• [WRITTEN REQUEST]: Copy each line of the data below with the word "that".
Begin DATASET EXCERPT
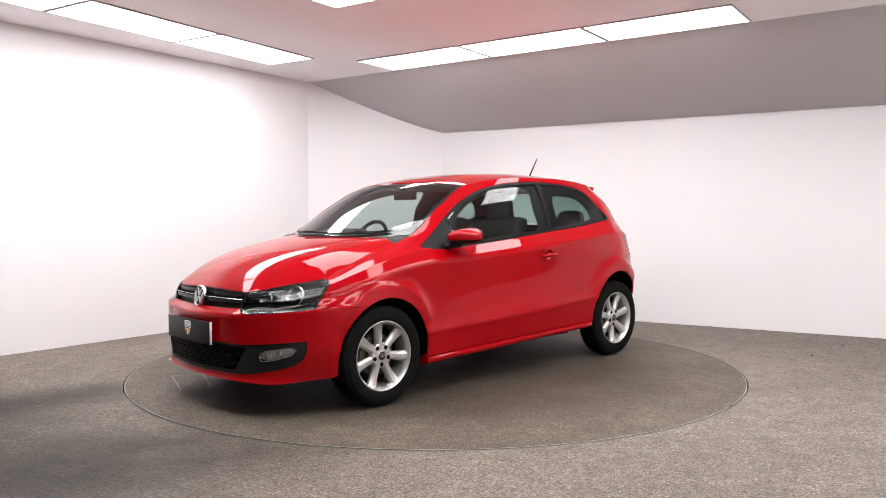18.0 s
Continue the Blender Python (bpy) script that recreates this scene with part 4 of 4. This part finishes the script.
def shield(origin, right, up, out, s, parent):
    """A small shield badge with plain colour fields and bars."""
    def place(a, b, h):
        return origin + right * (a * s) + up * (b * s) + out * h
    body_out = [(-.5, .42), (-.2, .5), (.2, .5), (.5, .42), (.47, .0), (.36, -.35), (0, -.62), (-.36, -.35), (-.47, 0)]
    b = part("shield_badge", prism(body_out, 0, .002, place), CHROME, parent, "small silver shield badge", smooth=False)
    part("badge_band", prism([(-.42, .2), (.42, .2), (.43, .38), (.2, .43), (-.2, .43), (-.43, .38)], .002, .0028, place), BADGE_BLUE, parent, smooth=False)
    for z in (.02, -.1):
        part("badge_bar", prism([(-.38, z), (.38, z), (.38, z + .07), (-.38, z + .07)], .002, .0028, place), PLATE, parent, smooth=False)
    part("badge_field", prism([(-.36, -.16), (-.06, -.16), (-.06, -.52), (-.30, -.36)], .002, .0028, place), BADGE_RED, parent, smooth=False)
    part("badge_field", prism([(.06, -.16), (.36, -.16), (.30, -.36), (.06, -.52)], .002, .0028, place), BADGE_GOLD, parent, smooth=False)
    return b


X, Y, Z = Vector((1, 0, 0)), Vector((0, 1, 0)), Vector((0, 0, 1))
shield(Vector((2.0665, 0, .474)), Y, Z, X, .078, plate)


# round emblems: a chrome ring with slanted bars
def emblem(origin, right, up, out, r, parent, name="emblem"):
    m = Matrix((right, up, out)).transposed().to_4x4()
    m.translation = origin
    ring = lathe([(r * .80, .000), (r * .82, .006), (r * .90, .010), (r * .98, .006), (r, -.004), (r * .98, -.012)], 48, "z")
    e = placed(name, ring, CHROME, parent, m, "round chrome emblem ring")
    placed("emblem_field", lathe([(0, .001), (r * .82, .001), (r * .82, -.01)], 40, "z"), BLACK, e, m)
    for x0, y0, x1, y1 in ((-.34, .70, -.05, .06), (.34, .70, .05, .06), (-.70, .36, -.36, -.62), (.70, .36, .36, -.62), (-.36, -.62, -.06, -.02), (.36, -.62, .06, -.02)):
        a, b = Vector((x0 * r, y0 * r, 0)), Vector((x1 * r, y1 * r, 0))
        w = Vector((r * .085, 0, 0))
        placed("emblem_bar", prism([(0, 0), (1, 0), (1, 1), (0, 1)], .001, .007, lambda p, q, h, a=a, b=b, w=w: a.lerp(b, p) + w * (2 * q - 1) + Vector((0, 0, h))), EMBLEM, e, m, smooth=False)
    return e


FX, FZ = Vector((.985, 0, .17)).normalized(), Vector((-.17, 0, .985)).normalized()
emblem(Vector((1.990, 0, .654)), Y, FZ, FX, .064, car)
MR = at_body(st(13) - .0001, find("r", 0, .905)[1])
emblem(MR.translation + Vector((.004, 0, 0)), -Y, Vector((.30, 0, .954)), Vector((-.954, 0, .30)), .055, car)


# grille bars
def ribbon(name, mat, parent, y_max, z, tall, deep, lift, label=""):
    """A moulding that follows the nose at one height."""
    bm = bmesh.new()
    rows = []
    for i in range(61):
        y = y_max * (i / 30 - 1)
        u, v = find("f", abs(y), z(abs(y)))
        p, n = body([u], [v])[0], body_normal(np.array([u]), np.array([v]))[0]
        p, n = p * (1, math.copysign(1, y), 1), n * (1, math.copysign(1, y), 1)
        n = Vector((n[0], n[1], 0)).normalized()
        c = Vector(p) + n * lift
        rows.append([bm.verts.new(c + n * a + Vector((0, 0, b))) for a, b in ((-deep, -tall / 2), (0, -tall / 2), (.002, 0), (0, tall / 2), (-deep, tall / 2))])
    for a, b in zip(rows, rows[1:]):
        for j in range(5):
            bm.faces.new((a[j], b[j], b[(j + 1) % 5], a[(j + 1) % 5]))
    bm.faces.new(rows[0]), bm.faces.new(rows[-1][::-1])
    bmesh.ops.recalc_face_normals(bm, faces=bm.faces[:])
    return part(name, bm, mat, parent, label)


grille = ribbon("grille", GLOSSBLACK, car, .404, lambda y: .638, .020, .03, -.006, "gloss black grille with chrome strips")
ribbon("grille_bar", GLOSSBLACK, grille, .410, lambda y: .678, .022, .03, -.008)
ribbon("grille_strip", CHROME, grille, .404, lambda y: .6555, .0030, .02, .002, "thin chrome strip")


# lower intake: honeycomb mesh on a dark backing
skin("intake_back", INTAKE_LOW[::-1] + INTAKE_END[::-1] + INTAKE_TOP[::-1], DARK, car, "dark lower intake", mirror_join=True, lift=-.05, depth=-.03)
mesh_bm = bmesh.new()
for row in range(7):
    zc = .262 + row * .0205
    for col in range(-7, 8):
        yc = col * .074 + (.037 if row % 2 else 0)
        if abs(yc) + .034 > .39 + (zc - .255) * .67:
            continue
        u, v = find("f", abs(yc), zc)
        x0 = body([u], [v])[0][0] - .018
        inner, outer, back = [], [], []
        for k in range(6):
            a = math.pi * k / 3
            ex, ez = (math.cos(a) * .0245 if k % 3 else math.cos(a) * .0405), math.sin(a) * .0118
            sx = -.12 * (abs(yc + ex) - abs(yc))
            outer.append(mesh_bm.verts.new((x0 + sx, yc + ex, zc + ez)))
            inner.append(mesh_bm.verts.new((x0 + sx - .001, yc + ex * .86, zc + ez * .62)))
            back.append(mesh_bm.verts.new((x0 + sx - .018, yc + ex * .82, zc + ez * .55)))
        for k in range(6):
            j = (k + 1) % 6
            mesh_bm.faces.new((outer[k], outer[j], inner[j], inner[k]))
            mesh_bm.faces.new((inner[k], inner[j], back[j], back[k]))
part("intake_mesh", mesh_bm, MESHBLACK, car, "black honeycomb intake mesh", smooth=False)


# lamp internals
def bowl(origin, r, parent, name, tilt=(0.93, 0.36, 0.04), deep=0.04):
    z = Vector(tilt).normalized()
    x = Vector((0, 0, 1)).cross(z).normalized()
    m = Matrix((x, z.cross(x), z)).transposed().to_4x4()
    m.translation = Vector(origin)
    prof = [(0.010, -deep), (r * .45, -deep * .92), (r * .75, -deep * .6), (r * .93, -deep * .18), (r, 0), (r * 1.05, -.004)]
    b = placed(name, lathe(prof, 28, "z"), REFLECTOR, parent, m, "bright faceted reflector bowl", angle=20)
    placed("bulb", lathe([(0, .0), (.008, -.002), (.011, -.012), (.011, -deep)], 16, "z"), CHROME, parent, m)
    return b


def lamp_spot(y, z, back):
    """A place a little behind the lamp cover, and the way its reflector looks."""
    u, v = find("f", y, z)
    n = Vector(body_normal(np.array([u]), np.array([v]))[0])
    way = (n + X * 1.2).normalized()
    return Vector(body([u], [v])[0]) - n * back, way


def light_strip(parent):
    bm = bmesh.new()
    rows = []
    for i in range(25):
        y = .455 + .245 * i / 24
        zz = .602 + .034 * (i / 24) ** 1.5 + .014 * math.sin(math.pi * min(1, i / 10))
        u, v = find("f", y, zz)
        c, n = Vector(body([u], [v])[0]), Vector(body_normal(np.array([u]), np.array([v]))[0])
        rows.append([bm.verts.new(c - n * d + Vector((0, 0, h))) for d, h in ((.014, -.009), (.011, -.002), (.014, .004), (.042, .008))])
    for a, b in zip(rows, rows[1:]):
        for j in range(3):
            bm.faces.new((a[j], b[j], b[j + 1], a[j + 1]))
    return part("light_strip", bm, TAILCLEAR, parent, "pale light strip along the lower edge")


def lamp_inside():
    p1, w1 = lamp_spot(.652, .690, .016)
    p2, w2 = lamp_spot(.530, .668, .018)
    upper = on_body("f", smooth_line([(.757, .630), (.70, .622), (.62, .622), (.53, .626), (.46, .620), (.405, .608)]))
    bezel = skin("lamp_bezel", HL_BOTTOM + upper, LAMPSILVER, headlamp, "silver lower lamp bezel", step=.02, lift=-.026, gap=.003, depth=.03)
    indicator = skin("indicator_lens", on_body("f", smooth_line([(.46, .603), (.50, .596), (.57, .600), (.60, .608), (.56, .616), (.50, .616)], closed=True)), LAMPGREY, headlamp, "oval smoked indicator lens", step=.012, lift=-.020, gap=0, depth=.01)
    made = [bezel, indicator, bowl(p1, .056, headlamp, "main_reflector", w1, .026), bowl(p2, .045, headlamp, "high_beam_reflector", w2, .024), light_strip(headlamp)]
    for o in made + [c for c in headlamp.children if c.name.startswith("bulb")]:
        flip_y(o, parent=headlamp_r)


lamp_inside()
fog_lens = sheet("fog_lamp", body, body_normal, FOG, LENS, car, "clear front fog lamp", lift=-.012, step=.015, depth=.004)
fog_r = flip_y(fog_lens)
fog_back = sheet("fog_housing", body, body_normal, FOG, FOGCHROME, fog_lens, lift=-.034, step=.012, depth=-.035)
flip_y(fog_back, parent=fog_r)
FP, FW = lamp_spot(.625, .360, .030)
fb = bowl(FP, .034, fog_lens, "fog_reflector", FW, .018)
for c in [fb] + [c for c in fog_lens.children if c.name.startswith("bulb")]:
    flip_y(c, parent=fog_r)

for i in range(6):
    u, v = find("f", .585 + .014 * i, .350 + .004 * i)
    rib = placed("lens_rib", box(-.0022, .0022, -.016, .016, -.012, -.006, .001), CHROME, fog_lens, at_body(u, v))
    flip_y(rib, parent=fog_r)

# tail lamp fields
def field(name, outline, mat, lift, label=""):
    ob = sheet(name, body, body_normal, outline, mat, lamp_t, label, lift=lift, step=.02, depth=.002)
    flip_y(ob, parent=lamp_t_r)


field("lamp_field", on_body("r", smooth_line([(.470, .825), (.450, .85), (.447, .93), (.468, .980), (.565, .988), (.598, .965), (.605, .88), (.595, .822), (.54, .813)], closed=True)), TAILDARK, .0055, "darker red inner lamp field")
field("lamp_core", on_body("r", smooth_line([(.500, .845), (.478, .862), (.476, .885), (.53, .89), (.535, .915), (.52, .935), (.475, .94), (.49, .962), (.565, .965), (.582, .93), (.585, .86), (.56, .836)], closed=True)), TAILRED, .007, "bright red lamp core")
field("reversing_lens", on_body("r", straight([(.64, .776), (.50, .783)])) + on_body("r", straight([(.49, .802), (.635, .796)])), TAILCLEAR, .0058, "clear reversing lens")

# rear number plate, badge lettering as bars
rp = bmesh.new()
box(-.006, .006, -.255, .255, -.058, .058, .003, bm=rp)
MP = pose(-1.861, 0, .545, 0, 6, 0)
rear_plate = placed("rear_plate", rp, PLATE, car, MP, "blank dark number plate")
shield(MP @ Vector((-.0065, 0, 0)), -Y, MP.to_3x3() @ Z, MP.to_3x3() @ -X, .07, rear_plate)
for i in range(4):
    u, v = find("r", .452 - .032 * i, .807)
    placed("badge_bar", box(-.011, .011, -.0125, .0125, 0, .004, .002), CHROME, tailgate, at_body(u, v))

# rear wiper
part("rear_wiper", tube([(-1.685, 0, 1.085), (-1.700, -.06, 1.092), (-1.66, -.36, 1.10)], .010, 8, taper=(1.9, 1.3, .7)), BLACK, car, "black rear wiper")

# windscreen border and wipers


def band(name, line, width, mat, label, split=False):
    """A strip of the windscreen surface beside a line, in mirror image on both halves."""
    bm = bmesh.new()
    for sgn in (1, -1):
        a = [(x, y * sgn) for x, y in line]
        mid = Vector((.72, .0))
        rows = []
        for i, (x, y) in enumerate(a):
            t = (Vector(a[min(i + 1, len(a) - 1)]) - Vector(a[max(i - 1, 0)])).normalized()
            n = Vector((-t.y, t.x))
            if abs(y) < .001:
                n = Vector((1, 0))
            if n.dot(mid - Vector((x, y))) < 0:
                n = -n
            row = []
            for w in (0, width):
                q = Vector((x, y)) + n * w
                p = SCREEN_P(np.array([q.x]), np.array([q.y]))[0]
                row.append(bm.verts.new(p - np.array((0, 0, .007))))
            rows.append(row)
        for r0, r1 in zip(rows, rows[1:]):
            bm.faces.new((r0[0], r0[1], r1[1], r1[0]))
        if split:
            part(name, bm, mat, windscreen, label)
            bm = bmesh.new()
    if not split:
        bmesh.ops.remove_doubles(bm, verts=bm.verts[:], dist=.0005)
        part(name, bm, mat, windscreen, label)


band("screen_border", SCREEN_LOW, .045, BLACK, "black printed lower border")
band("screen_border", PILLAR, .022, BLACK, "black printed side border", True)
band("screen_border", HEADER, .030, BLACK, "black printed upper border")


def wiper(y0, y1, pivot):
    pts = []
    for i in range(9):
        y = y0 + (y1 - y0) * i / 8
        x = float(np.interp(abs(y), [p[1] for p in SCREEN_LOW[::-1]], [p[0] for p in SCREEN_LOW[::-1]])) - .022 - .012 * i / 8
        pts.append((x, y, float(top_z(np.array([x]), np.array([y]))[0]) + .010))
    w = part("wiper", tube(pts, .0075, 6, taper=[.6] + [1] * 7 + [.6]), BLACK, car, "black windscreen wiper")
    m = pts[5]
    part("wiper_arm", tube([(pivot[0], pivot[1], float(top_z(np.array([pivot[0]]), np.array([pivot[1]]))[0]) + .012), (m[0] + .012, m[1] - .05, m[2] + .008), (m[0], m[1], m[2] + .006)], .007, 8, taper=(1.1, 1.0, .7)), BLACK, w)


wiper(-.44, .02, (1.10, .06))
wiper(.06, .53, (1.02, .46))

# fuel flap on the offside rear wing
UF, VF = find("s", -1.36, .905)
flap = bmesh.new()
ring_a, ring_b = [], []
for k in range(40):
    a = 2 * math.pi * k / 40
    for ring, r in ((ring_a, .076), (ring_b, .079)):
        u, v = UF + r * math.copysign(abs(math.cos(a)) ** .8, math.cos(a)), VF + r * math.copysign(abs(math.sin(a)) ** .8, math.sin(a))
        n = body_normal(np.array([u]), np.array([v]))[0]
        ring.append(flap.verts.new((body([u], [v])[0] + n * .0012) * MIRROR))
for k in range(40):
    flap.faces.new((ring_a[k], ring_a[(k + 1) % 40], ring_b[(k + 1) % 40], ring_b[k]))
part("fuel_flap", flap, DARK, car, "round fuel flap outline", smooth=False)

# the offside wing corner has lost its black trim
corner = [p for p, q in zip(UV_BELT, L_BELT) if q[0] > .80] + [p for p, q in zip(UV_WTOP, WINDOW_TOP) if q[0] > .80][::-1]
bare = skin("wing_corner", corner[::-1], RED, car, "bare red wing corner without trim", lift=-.001, gap=.003, depth=.006)
bare_r = flip_y(bare)
bpy.data.objects.remove(bare)
for x, z in ((.835, .955), (.855, .94), (.82, .935)):
    u, v = find("s", x, z)
    m = at_body(u, v, 0)
    o = placed("trim_clip", lathe([(0, .004), (.005, .003), (.006, -.002)], 10, "z"), DARK, bare_r, m)
    flip_y(o)
    bpy.data.objects.remove(o)


def motions():
    rows = []
    for i in range(33):
        a = -39.923 - 5.3350 * i - math.degrees(0.0000094 * i * i)
        rows.append((float(i), pose(0, 0, 0, 0, 0, a)))
    walk(table, rows)
    shift = pose(-0.0625, -0.0325, 0.003)
    walk(car, [(t, m @ shift) for t, m in rows])


table = turntable()
motions()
End DATASET EXCERPT
• [TASK SOLUTION]:
Continue the Blender Python (bpy) script that recreates this scene with part 4 of 4. This part finishes the script.
    """A moulding that follows the nose at one height."""